Data shows that tomato imports are on the rise. In 2023, the quantity imported from China (the largest supplier to Italy and the rest of the EU) increased by 50%. Nothing wrong with that. But a thorough analysis of these imports is what opens Pandora’s box.

Chinese tomatoes are significantly less expensive and Italian ones cannot compete.

Chinese tomatoes are significantly less expensive — due to the infinitely lower cost of labor and an incomparable use of chemicals — and Italian ones cannot compete. To keep their share of the market, some Italian producers resort to the caporalato system, where employees are treated as slaves rather than free workers (in Italy, labor costs are the largest share of producers’ expenses).

This makes life for immigrants coming to Italy — a country that sees these humans treated as goods, being loaded onto trucks to go work in the fields early in the morning, but decides to look away — even more dangerous, feeding content to newspapers, but not obtaining even the most basic rights.

Some young Africans even find themselves doing the same thing they did back in their country of origin — a sad irony of a fate that, on closer inspection, is not even too fortuitous.

Aboubakar Soumahoro, trade unionist, leader of the Laborers League and of the new political entity ''Invisibili in Movimentio'', in Rome for the ''Strike of the Invisibles'
Aboubakar Soumahoro, trade unionist, leader of the Laborers League and of the new political entity ”Invisibili in Movimentio”, in Rome for the ”Strike of the Invisibles’ – Gloria Imbrogno/IPA/ZUMA

A vortex of slavery and pain

In fact, the Chinese tomatoes canned in Italy are sold (in the form of peeled or concentrated tomatoes) in Ghana or in other African countries, where there is a strong gastronomic tradition of tomatoes (even more rooted in history than Italy’s). Until 20 years ago, those countries had a blossoming economy tied to the harvest and production of fresh tomatoes.

And this is where the people that have been forced for various reasons — be it climate change, economic hardship, persecution or war — to cross deserts and seas to find a better life come in. The perversion of these systems, closely linked to agricultural production, means that they find themselves far from home doing the same work they would have done close to their loved ones.
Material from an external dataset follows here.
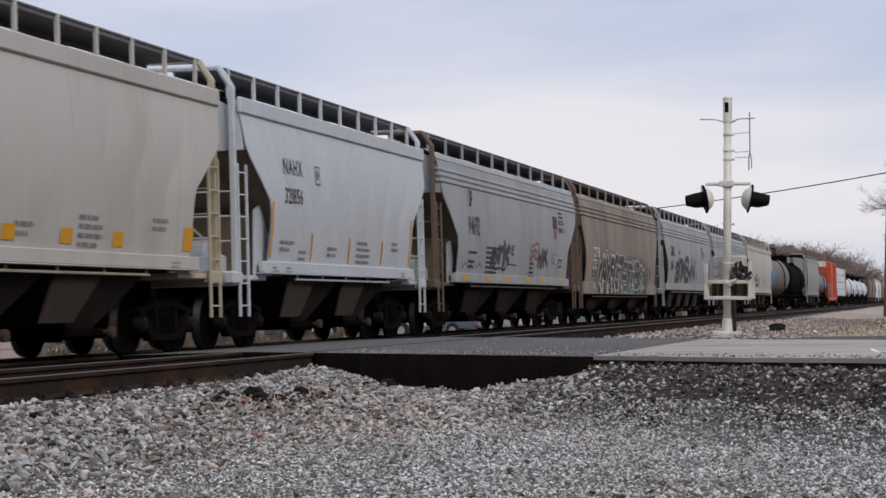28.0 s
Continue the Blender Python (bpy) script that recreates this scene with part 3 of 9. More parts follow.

But they do it in working conditions on the margins of slavery, without rights, without money and sharing a house (this one a makeshift one, and no longer theirs) with dozens of other seasonal workers.

And to think that what has generated this paradoxical and horrific effect is a logic of Italian foreign branding carried out conscientiously by Italian companies themselves.

These are the real questions that underlie the concept of food sovereignty.

My point is that if there are margins to earn by selling canned goods in Italy or elsewhere — by dumping African tomatoes — it means that the product imported and sold as Italian can only be based on the lowest standards, in every respect. So how do we get out of this schizophrenia? How to stop a vortex that only brings slavery and pain, centralizing all the profits at the end of the food chain?

These are the real questions that underlie the concept of food sovereignty. (The term became part of the Italian Ministry of Agriculture under Prime Minister Giorgia Meloni: it is now called the Ministry of Agriculture, Food Sovereignty and Forests.)

If we want to hide these atrocities behind the concept of “made in Italy,” then we shouldn’t be surprised if some companies move their entire operations abroad to produce “Italian” pasta.

Chaos reigns supreme. Aware of this, we must start questioning our behavior and changing our choices. That is the only way we will be able to give to tomatoes, a product that has been turned into a commodity, a flavor that is tastier, cleaner and, more importantly, fair for all.